What’s actually happening

yfinance returns a DataFrame whose columns are a MultiIndex. One level holds the price field name like Close, High, Low, Open, Volume. Another level holds the ticker. For a single-symbol download that means you’ll see tuples such as ("Close", "AAPL"). When you add a custom column like 200_SMA, it ends up with a different second-level label, namely ("200_SMA", "").

Now compare what your code does: it tries to evaluate row['Close'] > row['200_SMA']. Under the hood that becomes comparing the Series labeled ("Close", "AAPL") with the Series labeled ("200_SMA", ""). Because the labels are not identical, pandas refuses the operation and raises the alignment error. If you later load more tickers, you’ll also see ("Close", "AMZN") and ("Close", "GOOG"), which makes it even more obvious that the second level matters.

Two ways to fix it

You can either index the exact MultiIndex keys, or flatten the columns to a single level so the comparison is aligned.

Option 1: Address the full MultiIndex explicitly

This keeps the MultiIndex in place and selects by both levels when comparing.

import pandas as pd
import yfinance as yf
from datetime import date
from dateutil.relativedelta import relativedelta

sym = 'AAPL'
today_dt = date.today()
until_dt = today_dt
span_years = 3
since_dt = today_dt - relativedelta(days=span_years * 365.25 + 200)

quotes = yf.download(sym, start=since_dt, end=until_dt, auto_adjust=True)
if quotes.empty:
    raise SystemExit("No data downloaded. Please check the ticker and dates.")

quotes['200_SMA'] = quotes['Close'].rolling(window=200).mean()
month_end = quotes.resample('BME').last().dropna()

month_end['Indicator'] = [
    'Above' if row[('Close', 'AAPL')] > row[('200_SMA', '')] else 'Below'
    for _, row in month_end.iterrows()
]

Here, ('Close', 'AAPL') and ('200_SMA', '') match the actual column labels, so pandas can align the Series and the comparison works.

Option 2: Drop the ticker level (flatten to one level)

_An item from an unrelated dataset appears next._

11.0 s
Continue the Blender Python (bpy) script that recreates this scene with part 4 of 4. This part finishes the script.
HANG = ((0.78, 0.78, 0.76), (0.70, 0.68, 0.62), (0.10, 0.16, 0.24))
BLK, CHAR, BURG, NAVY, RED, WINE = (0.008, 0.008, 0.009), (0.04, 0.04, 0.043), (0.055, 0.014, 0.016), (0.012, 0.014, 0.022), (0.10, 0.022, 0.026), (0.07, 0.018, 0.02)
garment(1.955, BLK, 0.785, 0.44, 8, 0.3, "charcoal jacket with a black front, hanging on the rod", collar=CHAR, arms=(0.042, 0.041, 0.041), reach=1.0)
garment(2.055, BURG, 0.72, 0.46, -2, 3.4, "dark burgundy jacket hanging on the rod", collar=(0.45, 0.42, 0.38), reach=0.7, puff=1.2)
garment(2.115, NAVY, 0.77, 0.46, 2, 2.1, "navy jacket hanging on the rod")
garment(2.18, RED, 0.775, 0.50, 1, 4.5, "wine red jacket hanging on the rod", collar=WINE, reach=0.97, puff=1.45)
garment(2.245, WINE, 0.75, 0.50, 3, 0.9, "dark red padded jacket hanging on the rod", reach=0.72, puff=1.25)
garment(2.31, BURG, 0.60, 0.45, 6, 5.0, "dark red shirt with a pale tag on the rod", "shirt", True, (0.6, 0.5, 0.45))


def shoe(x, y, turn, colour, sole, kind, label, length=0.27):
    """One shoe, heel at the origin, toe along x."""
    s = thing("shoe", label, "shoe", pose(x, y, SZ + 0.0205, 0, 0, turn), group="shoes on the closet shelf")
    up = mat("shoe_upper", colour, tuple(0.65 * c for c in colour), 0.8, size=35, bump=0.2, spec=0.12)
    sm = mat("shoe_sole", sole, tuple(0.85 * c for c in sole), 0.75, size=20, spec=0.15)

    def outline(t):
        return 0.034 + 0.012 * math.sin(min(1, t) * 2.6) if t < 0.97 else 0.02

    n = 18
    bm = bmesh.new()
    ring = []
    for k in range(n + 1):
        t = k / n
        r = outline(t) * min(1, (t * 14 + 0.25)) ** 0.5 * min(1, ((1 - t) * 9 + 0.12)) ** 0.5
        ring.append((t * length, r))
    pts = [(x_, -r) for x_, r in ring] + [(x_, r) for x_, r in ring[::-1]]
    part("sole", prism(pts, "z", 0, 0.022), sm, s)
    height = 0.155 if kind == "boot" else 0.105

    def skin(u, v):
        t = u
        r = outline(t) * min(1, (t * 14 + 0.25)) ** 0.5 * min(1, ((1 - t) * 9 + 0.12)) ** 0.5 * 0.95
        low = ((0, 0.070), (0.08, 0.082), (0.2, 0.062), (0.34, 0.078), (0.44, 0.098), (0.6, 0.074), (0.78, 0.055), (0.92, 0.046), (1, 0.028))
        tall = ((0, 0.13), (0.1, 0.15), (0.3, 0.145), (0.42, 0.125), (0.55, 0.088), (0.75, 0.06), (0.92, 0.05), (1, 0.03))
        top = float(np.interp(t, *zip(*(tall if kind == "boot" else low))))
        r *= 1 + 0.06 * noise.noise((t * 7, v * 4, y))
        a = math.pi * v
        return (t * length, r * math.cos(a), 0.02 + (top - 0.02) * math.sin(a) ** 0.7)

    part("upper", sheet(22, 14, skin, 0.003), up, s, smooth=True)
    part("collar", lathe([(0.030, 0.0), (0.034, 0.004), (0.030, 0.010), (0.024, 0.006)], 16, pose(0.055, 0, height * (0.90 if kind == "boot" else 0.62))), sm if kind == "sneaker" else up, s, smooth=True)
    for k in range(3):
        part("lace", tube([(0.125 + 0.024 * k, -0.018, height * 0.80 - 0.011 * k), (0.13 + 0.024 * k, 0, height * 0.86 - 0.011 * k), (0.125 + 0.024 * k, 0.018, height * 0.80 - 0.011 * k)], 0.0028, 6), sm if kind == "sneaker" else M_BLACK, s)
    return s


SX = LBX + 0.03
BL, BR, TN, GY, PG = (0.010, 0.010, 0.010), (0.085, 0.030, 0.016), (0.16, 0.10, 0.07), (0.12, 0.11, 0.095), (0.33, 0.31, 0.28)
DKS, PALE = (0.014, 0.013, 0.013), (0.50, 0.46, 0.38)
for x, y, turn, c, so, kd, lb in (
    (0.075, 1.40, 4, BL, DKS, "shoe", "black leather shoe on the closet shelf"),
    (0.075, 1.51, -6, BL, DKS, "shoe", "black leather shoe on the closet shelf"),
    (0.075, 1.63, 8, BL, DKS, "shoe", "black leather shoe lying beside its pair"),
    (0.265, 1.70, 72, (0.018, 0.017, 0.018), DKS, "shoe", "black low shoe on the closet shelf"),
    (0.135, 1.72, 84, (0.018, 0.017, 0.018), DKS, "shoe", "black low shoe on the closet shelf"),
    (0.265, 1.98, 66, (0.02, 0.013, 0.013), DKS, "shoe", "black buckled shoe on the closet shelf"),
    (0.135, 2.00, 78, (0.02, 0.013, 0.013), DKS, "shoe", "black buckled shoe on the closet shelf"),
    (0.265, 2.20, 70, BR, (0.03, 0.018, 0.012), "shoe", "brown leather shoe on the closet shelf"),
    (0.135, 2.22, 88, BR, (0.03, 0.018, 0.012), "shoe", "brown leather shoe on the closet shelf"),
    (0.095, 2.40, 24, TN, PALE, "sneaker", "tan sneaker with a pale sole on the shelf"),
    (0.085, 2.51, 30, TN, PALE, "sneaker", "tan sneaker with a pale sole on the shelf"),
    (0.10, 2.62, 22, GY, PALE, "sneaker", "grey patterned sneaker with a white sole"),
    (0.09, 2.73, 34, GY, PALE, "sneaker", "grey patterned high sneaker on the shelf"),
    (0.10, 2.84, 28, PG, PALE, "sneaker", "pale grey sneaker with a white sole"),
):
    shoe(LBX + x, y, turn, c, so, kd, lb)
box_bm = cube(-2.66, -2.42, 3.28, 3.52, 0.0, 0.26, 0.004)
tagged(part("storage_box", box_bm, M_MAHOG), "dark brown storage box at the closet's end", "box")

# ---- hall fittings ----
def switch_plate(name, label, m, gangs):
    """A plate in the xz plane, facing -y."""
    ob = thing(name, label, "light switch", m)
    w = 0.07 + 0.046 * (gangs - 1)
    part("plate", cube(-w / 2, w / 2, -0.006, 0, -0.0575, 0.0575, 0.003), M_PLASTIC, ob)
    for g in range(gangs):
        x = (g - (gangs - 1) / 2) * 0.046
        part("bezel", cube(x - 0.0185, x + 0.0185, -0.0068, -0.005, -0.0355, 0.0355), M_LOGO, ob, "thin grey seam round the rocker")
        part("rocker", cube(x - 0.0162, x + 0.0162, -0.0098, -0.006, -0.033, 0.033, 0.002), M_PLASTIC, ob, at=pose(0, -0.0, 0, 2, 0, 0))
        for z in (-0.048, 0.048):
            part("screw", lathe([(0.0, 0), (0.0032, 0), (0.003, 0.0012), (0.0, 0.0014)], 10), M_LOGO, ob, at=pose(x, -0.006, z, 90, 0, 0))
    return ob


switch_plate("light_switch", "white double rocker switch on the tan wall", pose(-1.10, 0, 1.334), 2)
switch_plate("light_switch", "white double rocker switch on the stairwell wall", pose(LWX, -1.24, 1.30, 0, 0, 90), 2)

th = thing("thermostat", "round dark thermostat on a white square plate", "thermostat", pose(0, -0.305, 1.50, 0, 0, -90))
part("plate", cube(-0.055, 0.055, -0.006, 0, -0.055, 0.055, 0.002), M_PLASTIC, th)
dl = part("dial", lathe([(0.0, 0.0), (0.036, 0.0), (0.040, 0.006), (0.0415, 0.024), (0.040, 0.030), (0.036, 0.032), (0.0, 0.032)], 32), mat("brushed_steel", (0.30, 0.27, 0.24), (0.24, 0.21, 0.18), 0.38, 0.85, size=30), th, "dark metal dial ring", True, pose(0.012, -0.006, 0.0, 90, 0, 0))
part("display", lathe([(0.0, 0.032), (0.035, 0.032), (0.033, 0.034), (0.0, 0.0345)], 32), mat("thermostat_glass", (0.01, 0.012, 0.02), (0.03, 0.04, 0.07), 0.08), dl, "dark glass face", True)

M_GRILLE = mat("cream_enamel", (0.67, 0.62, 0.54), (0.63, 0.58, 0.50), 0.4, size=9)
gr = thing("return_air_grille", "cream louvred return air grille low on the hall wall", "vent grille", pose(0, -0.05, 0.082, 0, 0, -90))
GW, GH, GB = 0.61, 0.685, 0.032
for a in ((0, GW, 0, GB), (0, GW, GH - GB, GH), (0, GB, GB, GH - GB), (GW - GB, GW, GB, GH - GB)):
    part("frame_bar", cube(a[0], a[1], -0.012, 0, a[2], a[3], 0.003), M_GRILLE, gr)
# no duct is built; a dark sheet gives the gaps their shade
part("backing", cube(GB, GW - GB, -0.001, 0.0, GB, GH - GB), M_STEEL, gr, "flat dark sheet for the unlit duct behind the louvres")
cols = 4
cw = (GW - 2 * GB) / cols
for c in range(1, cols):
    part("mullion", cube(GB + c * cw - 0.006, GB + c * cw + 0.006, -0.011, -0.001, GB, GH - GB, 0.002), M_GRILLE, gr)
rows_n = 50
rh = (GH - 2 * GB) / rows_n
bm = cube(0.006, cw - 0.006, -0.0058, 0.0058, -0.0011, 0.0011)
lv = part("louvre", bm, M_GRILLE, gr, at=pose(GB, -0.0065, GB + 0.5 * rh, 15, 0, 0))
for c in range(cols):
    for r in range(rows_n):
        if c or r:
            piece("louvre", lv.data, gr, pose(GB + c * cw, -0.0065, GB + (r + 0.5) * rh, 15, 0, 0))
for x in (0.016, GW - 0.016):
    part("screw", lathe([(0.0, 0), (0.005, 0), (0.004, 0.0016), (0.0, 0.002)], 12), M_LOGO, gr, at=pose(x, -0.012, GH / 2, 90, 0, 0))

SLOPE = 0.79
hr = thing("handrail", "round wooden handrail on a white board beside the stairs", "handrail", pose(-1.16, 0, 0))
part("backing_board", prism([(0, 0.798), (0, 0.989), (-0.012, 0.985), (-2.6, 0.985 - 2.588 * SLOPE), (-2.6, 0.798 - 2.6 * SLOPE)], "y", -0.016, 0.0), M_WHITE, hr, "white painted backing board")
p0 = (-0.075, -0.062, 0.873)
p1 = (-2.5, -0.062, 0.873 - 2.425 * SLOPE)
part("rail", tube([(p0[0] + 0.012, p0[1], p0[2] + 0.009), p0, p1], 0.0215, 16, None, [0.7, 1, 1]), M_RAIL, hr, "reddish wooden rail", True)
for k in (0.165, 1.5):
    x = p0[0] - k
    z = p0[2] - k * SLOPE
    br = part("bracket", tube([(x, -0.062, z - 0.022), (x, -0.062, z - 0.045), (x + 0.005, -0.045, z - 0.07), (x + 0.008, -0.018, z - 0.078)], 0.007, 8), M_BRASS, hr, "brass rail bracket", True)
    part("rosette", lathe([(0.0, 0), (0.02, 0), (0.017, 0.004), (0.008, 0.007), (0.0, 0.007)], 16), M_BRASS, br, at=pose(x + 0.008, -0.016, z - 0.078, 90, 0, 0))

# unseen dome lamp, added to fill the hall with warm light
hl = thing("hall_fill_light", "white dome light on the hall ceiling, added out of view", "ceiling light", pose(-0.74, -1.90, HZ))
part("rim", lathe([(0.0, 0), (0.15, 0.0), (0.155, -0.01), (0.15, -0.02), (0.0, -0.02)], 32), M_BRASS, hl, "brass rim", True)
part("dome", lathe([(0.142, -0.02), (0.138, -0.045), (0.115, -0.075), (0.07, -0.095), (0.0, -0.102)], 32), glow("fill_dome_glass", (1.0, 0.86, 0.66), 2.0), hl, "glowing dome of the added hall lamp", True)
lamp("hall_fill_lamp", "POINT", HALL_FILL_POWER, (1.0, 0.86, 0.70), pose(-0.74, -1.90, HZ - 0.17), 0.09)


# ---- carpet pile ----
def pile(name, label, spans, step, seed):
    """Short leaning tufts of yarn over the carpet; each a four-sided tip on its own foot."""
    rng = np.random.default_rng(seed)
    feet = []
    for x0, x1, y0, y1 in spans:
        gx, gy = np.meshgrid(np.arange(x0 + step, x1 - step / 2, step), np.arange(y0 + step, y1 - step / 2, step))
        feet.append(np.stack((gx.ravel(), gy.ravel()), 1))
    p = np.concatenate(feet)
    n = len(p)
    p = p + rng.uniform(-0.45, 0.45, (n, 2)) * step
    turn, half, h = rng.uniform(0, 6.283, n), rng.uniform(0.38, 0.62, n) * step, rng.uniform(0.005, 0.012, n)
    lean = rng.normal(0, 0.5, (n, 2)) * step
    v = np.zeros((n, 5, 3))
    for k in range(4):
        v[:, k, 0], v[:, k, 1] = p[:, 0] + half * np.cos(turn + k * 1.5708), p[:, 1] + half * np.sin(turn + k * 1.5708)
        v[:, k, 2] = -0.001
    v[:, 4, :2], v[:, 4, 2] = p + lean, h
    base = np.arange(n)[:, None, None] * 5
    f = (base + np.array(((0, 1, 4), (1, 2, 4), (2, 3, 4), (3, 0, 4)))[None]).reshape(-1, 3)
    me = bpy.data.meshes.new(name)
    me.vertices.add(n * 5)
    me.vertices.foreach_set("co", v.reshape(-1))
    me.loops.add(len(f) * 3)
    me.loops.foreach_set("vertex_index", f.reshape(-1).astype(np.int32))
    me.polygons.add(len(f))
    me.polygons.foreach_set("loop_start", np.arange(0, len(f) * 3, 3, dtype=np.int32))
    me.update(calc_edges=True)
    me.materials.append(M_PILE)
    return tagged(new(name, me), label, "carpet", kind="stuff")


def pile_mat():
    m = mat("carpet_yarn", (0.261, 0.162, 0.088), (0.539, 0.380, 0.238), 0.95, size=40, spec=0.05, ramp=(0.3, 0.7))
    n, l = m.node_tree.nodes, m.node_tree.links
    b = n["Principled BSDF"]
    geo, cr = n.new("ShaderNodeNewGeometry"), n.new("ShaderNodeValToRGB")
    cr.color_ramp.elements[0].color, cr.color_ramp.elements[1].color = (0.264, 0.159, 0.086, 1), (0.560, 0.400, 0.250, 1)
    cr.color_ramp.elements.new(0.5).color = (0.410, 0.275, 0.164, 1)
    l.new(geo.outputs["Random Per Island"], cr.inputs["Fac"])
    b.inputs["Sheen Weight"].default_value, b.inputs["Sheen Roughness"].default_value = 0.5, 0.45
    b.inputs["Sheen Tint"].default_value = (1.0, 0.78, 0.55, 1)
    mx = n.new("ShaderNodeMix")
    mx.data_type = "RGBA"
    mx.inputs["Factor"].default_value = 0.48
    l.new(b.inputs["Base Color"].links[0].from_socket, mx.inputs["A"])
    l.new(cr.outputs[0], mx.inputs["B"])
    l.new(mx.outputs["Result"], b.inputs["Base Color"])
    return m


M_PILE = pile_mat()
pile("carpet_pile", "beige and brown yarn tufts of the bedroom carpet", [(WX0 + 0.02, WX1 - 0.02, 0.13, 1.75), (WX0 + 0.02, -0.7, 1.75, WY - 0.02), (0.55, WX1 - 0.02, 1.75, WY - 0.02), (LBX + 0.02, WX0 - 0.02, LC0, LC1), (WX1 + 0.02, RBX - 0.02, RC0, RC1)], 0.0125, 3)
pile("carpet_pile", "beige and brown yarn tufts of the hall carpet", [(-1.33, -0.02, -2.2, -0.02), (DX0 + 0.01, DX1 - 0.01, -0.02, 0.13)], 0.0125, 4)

Remove the "Ticker" level so that both Close and 200_SMA live in a single-level column index.

import pandas as pd
import yfinance as yf
from datetime import date
from dateutil.relativedelta import relativedelta

sym = 'AAPL'
today_dt = date.today()
until_dt = today_dt
span_years = 3
since_dt = today_dt - relativedelta(days=span_years * 365.25 + 200)

quotes = yf.download(sym, start=since_dt, end=until_dt, auto_adjust=True)
if quotes.empty:
    raise SystemExit("No data downloaded. Please check the ticker and dates.")

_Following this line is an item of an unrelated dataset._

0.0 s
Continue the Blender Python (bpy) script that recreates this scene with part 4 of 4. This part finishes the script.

# Flatten columns by dropping the second level
flat = quotes.droplevel('Ticker', axis=1).copy()

flat['200_SMA'] = flat['Close'].rolling(window=200).mean()
month_end = flat.resample('BME').last().dropna()

month_end['Indicator'] = [
    'Above' if row['Close'] > row['200_SMA'] else 'Below'
    for _, row in month_end.iterrows()
]

As an alternative flattening approach, you can also map the first element of each column tuple: flat.columns = [c[0] for c in flat.columns]. The key is to end up with identically labeled Series when you perform the comparison.

Why this matters

pandas aligns by labels, not by position, when comparing Series or broadcasting operations across DataFrames. With MultiIndex columns, it’s easy to accidentally compare objects that look compatible but differ in one of the index levels. The error messages are a hint that alignment failed, not that the values themselves are problematic. Being explicit about column labels or flattening at the right step avoids subtle bugs, especially as the code grows to handle multiple tickers.

Takeaways

If comparisons or assignments fail with “Can only compare identically-labeled Series objects” or “Operands are not aligned,” inspect the column index to confirm whether you’re dealing with a MultiIndex. With yfinance output, expect tuples like ("Close", "AAPL"). Either address both levels when selecting, or drop the unused level before computing derived columns. Once your labels line up, the in-place update works as intended.

The article is based on a question from StackOverflow by user23435723 and an answer by furas.